Documents

fetch_document

Download the raw filed document - PDF / XHTML iXBRL / XML / base64 inline.

The primary tool for reading a filing's content. Pass a document_id from list_filings / get_financials. Mandatory for any substantive answer - filing metadata (dates, form codes, descriptions) alone is rarely enough. Small documents are inlined as bytes; oversized ones return a resource_link plus navigation tools.

Parameters

NameTypeRequiredDescription
jurisdictionstringyesISO code.
document_idstringyesFrom list_filings or get_financials.
formatstringnoxhtml / xbrl / pdf - defaults to server's best-fit.

Supported jurisdictions (12)

Related tools

Frequently asked questions

Where do document_ids come from?

list_filings (every filing record), get_financials (annual accounts), or get_charges (charge filings on GB). Document IDs are jurisdiction-scoped — passing a GB id with jurisdiction='FR' returns 404.

What does the response look like?

Either inline bytes (base64-encoded under bytes_base64, with chosen_format and size_bytes) for small documents, OR a resource_link to fetch externally if the doc is too large for one tool response. The cutoff depends on the agent's context window — typically ~5–10 MB for Claude / GPT-4. get_document_metadata tells you the size beforehand.

What formats exist for one document?

Varies. GB annual accounts since 2014: iXBRL (xhtml+xml) AND PDF. Pre-2014 GB: PDF only. FI: iXBRL only. NL: XBRL only. KR DART: PDF + structured JSON (audit report). Call get_document_metadata first to see available formats and pick deliberately.

Why iXBRL instead of PDF for financials?

iXBRL is machine-readable: every revenue / profit / asset figure is tagged with an XBRL element. Parsing it gives you typed numbers, not OCR. For text-only filings (resolutions, board changes) PDF is fine — XBRL adds no value.

How do I handle documents > 5 MB?

Three options. (1) get_document_navigation to find the outline + recommended page ranges. (2) fetch_document_pages for a specific page range. (3) search_document to locate a phrase, then fetch only those pages. The 'fetch the whole 200-page annual report' anti-pattern wastes context window and is rarely needed.

Why is the format parameter ignored?

Server best-fits to the requested format if available, falls back if not. Requesting format='pdf' on an XBRL-only filing returns the XBRL with a warning rather than erroring. To check upfront, call get_document_metadata which lists available formats.

Are documents cached?

Yes — same document_id served from edge cache (TTL 30 days for closed filings, 1 day for currently-open accounting periods). Most filings are immutable once accepted by the registry, so the cache is safe. fresh=true on the upstream tool that returned the document_id will force-bypass.

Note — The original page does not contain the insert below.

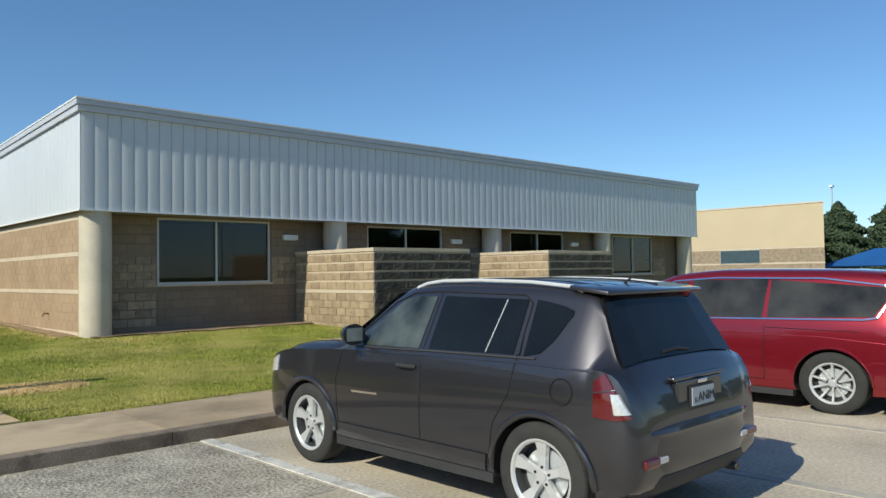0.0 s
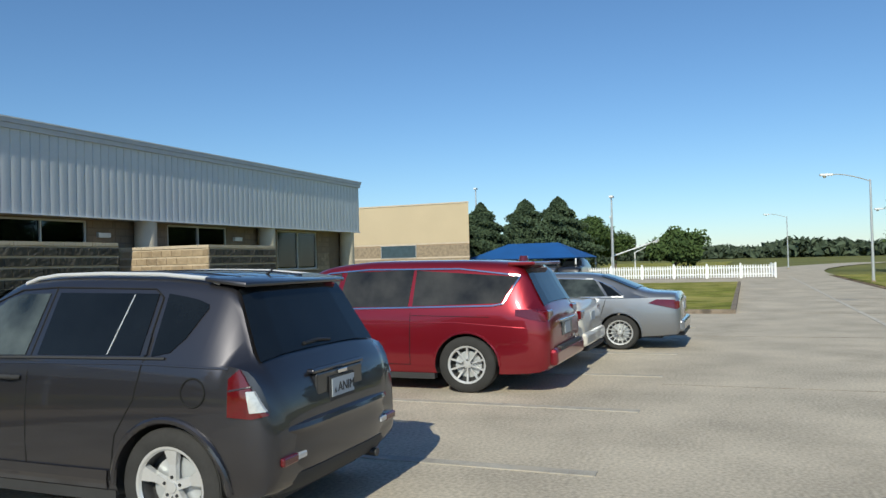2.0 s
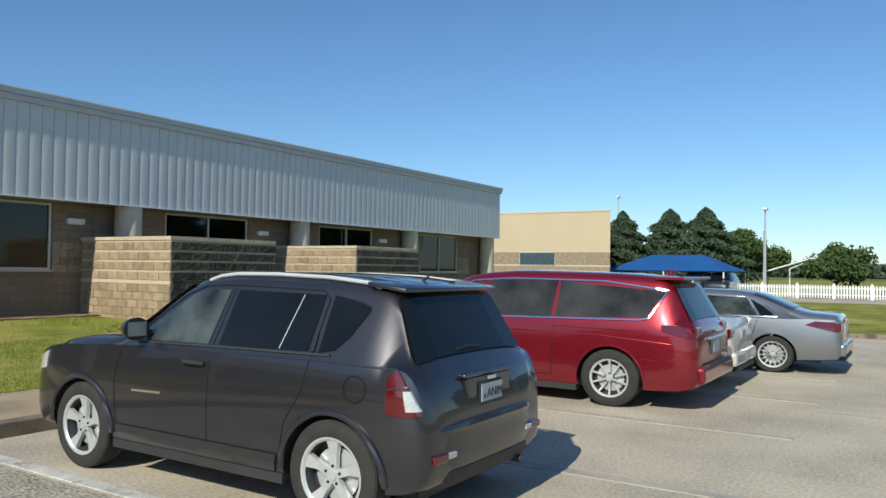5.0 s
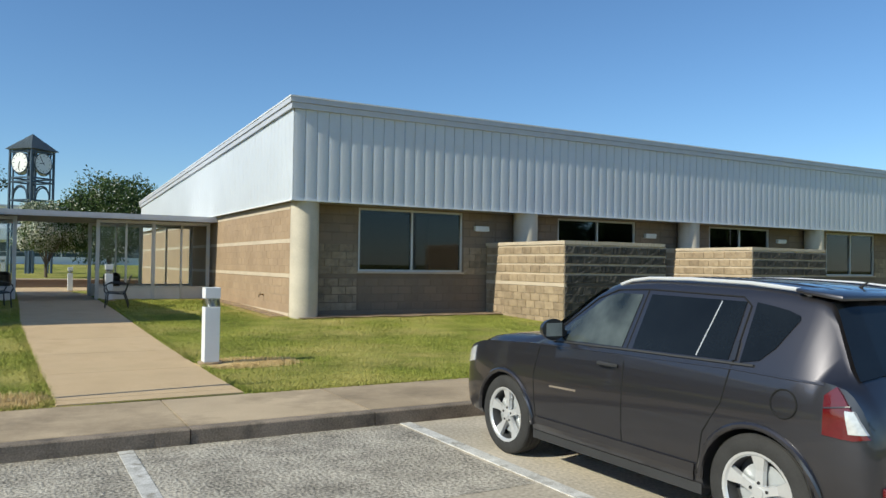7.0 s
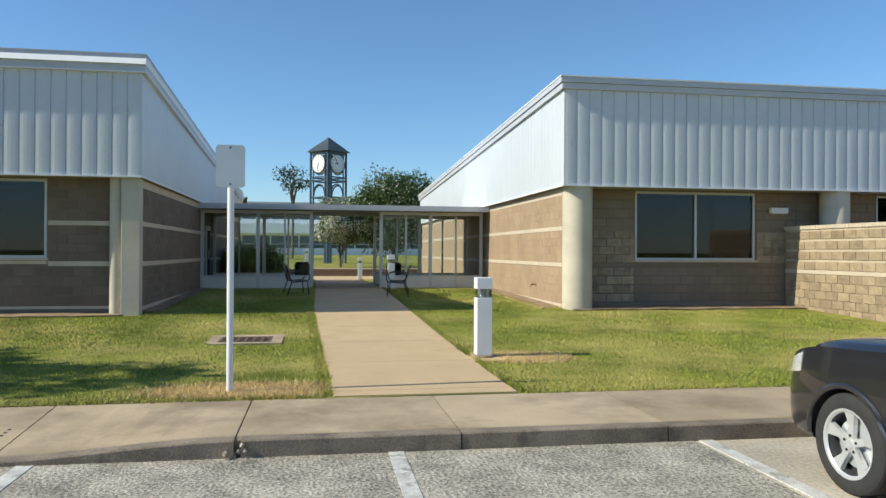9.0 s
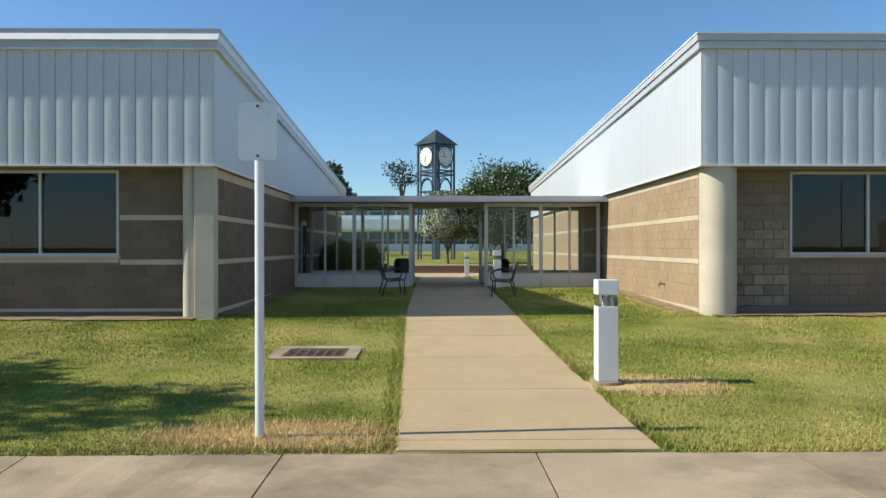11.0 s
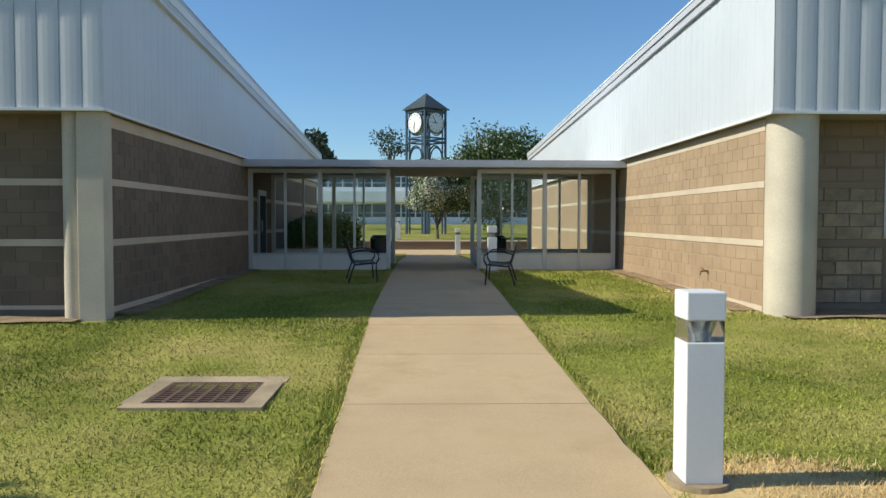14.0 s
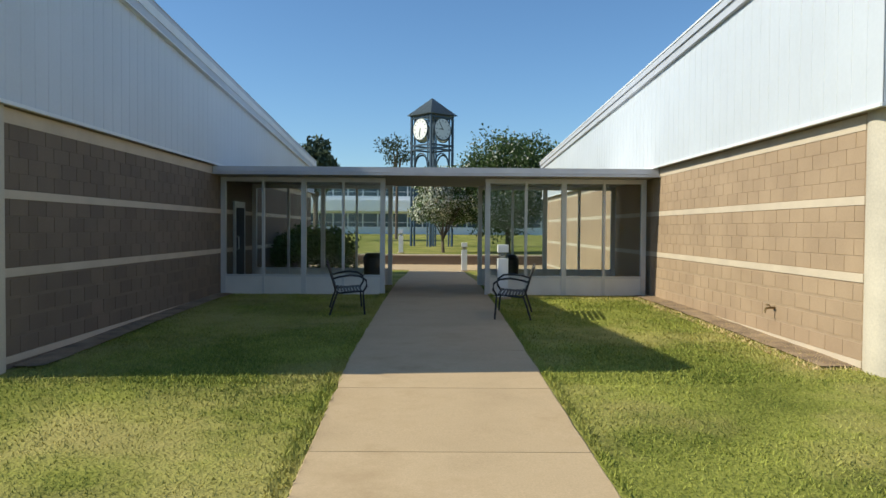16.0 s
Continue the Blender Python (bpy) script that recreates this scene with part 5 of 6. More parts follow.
class Shape:
    """Car body from stations along its length: y, sill z, belt z, top z, half width, roof half width."""

    def __init__(self, stations):
        self.st = stations

        y = [p[0] for p in stations]
        self.slope = []
        for c in range(6):
            d = [(stations[k + 1][c] - stations[k][c]) / (y[k + 1] - y[k]) for k in range(len(y) - 1)]
            m = [d[0]] + [0.0 if u * v <= 0 else 2 * u * v / (u + v) for u, v in zip(d, d[1:])] + [d[-1]]
            self.slope.append(m)

    def at(self, y):
        """Smooth monotone curve through the stations."""
        st = self.st
        if y <= st[0][0] or y >= st[-1][0]:
            return [y, *(st[0] if y <= st[0][0] else st[-1])[1:]]
        k = max(i for i in range(len(st) - 1) if st[i][0] <= y)
        a, b = st[k], st[k + 1]
        w = b[0] - a[0]
        t = (y - a[0]) / w
        out = [y]
        for c in range(1, 6):
            m = self.slope[c]
            out.append((2 * t ** 3 - 3 * t * t + 1) * a[c] + (t ** 3 - 2 * t * t + t) * w * m[k] + (3 * t * t - 2 * t ** 3) * b[c] + (t ** 3 - t * t) * w * m[k + 1])
        return out

    def section(self, s):
        y, zb, zl, zt, hw, wr = s
        h = zl - zb
        side = [(hw * 0.80, zb), (hw * 0.955, zb + 0.03), (hw * 0.985, zb + 0.14 * h), (hw, zb + 0.38 * h), (hw * 0.998, zb + 0.62 * h), (hw * 0.985, zb + 0.82 * h), (hw * 0.962, zl)]
        r = 0.5 * min(0.10, max(zt - zl, 0.02))
        top = [(wr + 0.012, zt - 2 * r), (wr - 0.015, zt - r), (wr - 0.07, zt - 0.25 * r), (wr * 0.6, zt + 0.008), (0, zt + 0.018)]
        return [(x, y, z) for x, z in side + top]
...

What if the registry returns 404?

Means the filing exists in the index but the document file was withdrawn or never uploaded. Pre-electronic filings (paper-only) frequently fail this way. has_document on the list_filings record is your upfront indicator — if false, fetch_document will 404.

Can I get OCR / extracted text from a scanned PDF?

Not server-side — we return the bytes as-is. To OCR scanned filings, run them through your own OCR pipeline (Tesseract, AWS Textract, etc.). For native PDFs (text layer present), use fetch_document_pages with format='xhtml' to get rendered text without OCR.

Is access metered?

Yes — counts against the per-tool rate-limit budget. Large documents use one call regardless of size. Page-range fetches via fetch_document_pages each count separately. Enterprise tier removes per-minute caps but a 100-page-by-page sweep still serializes.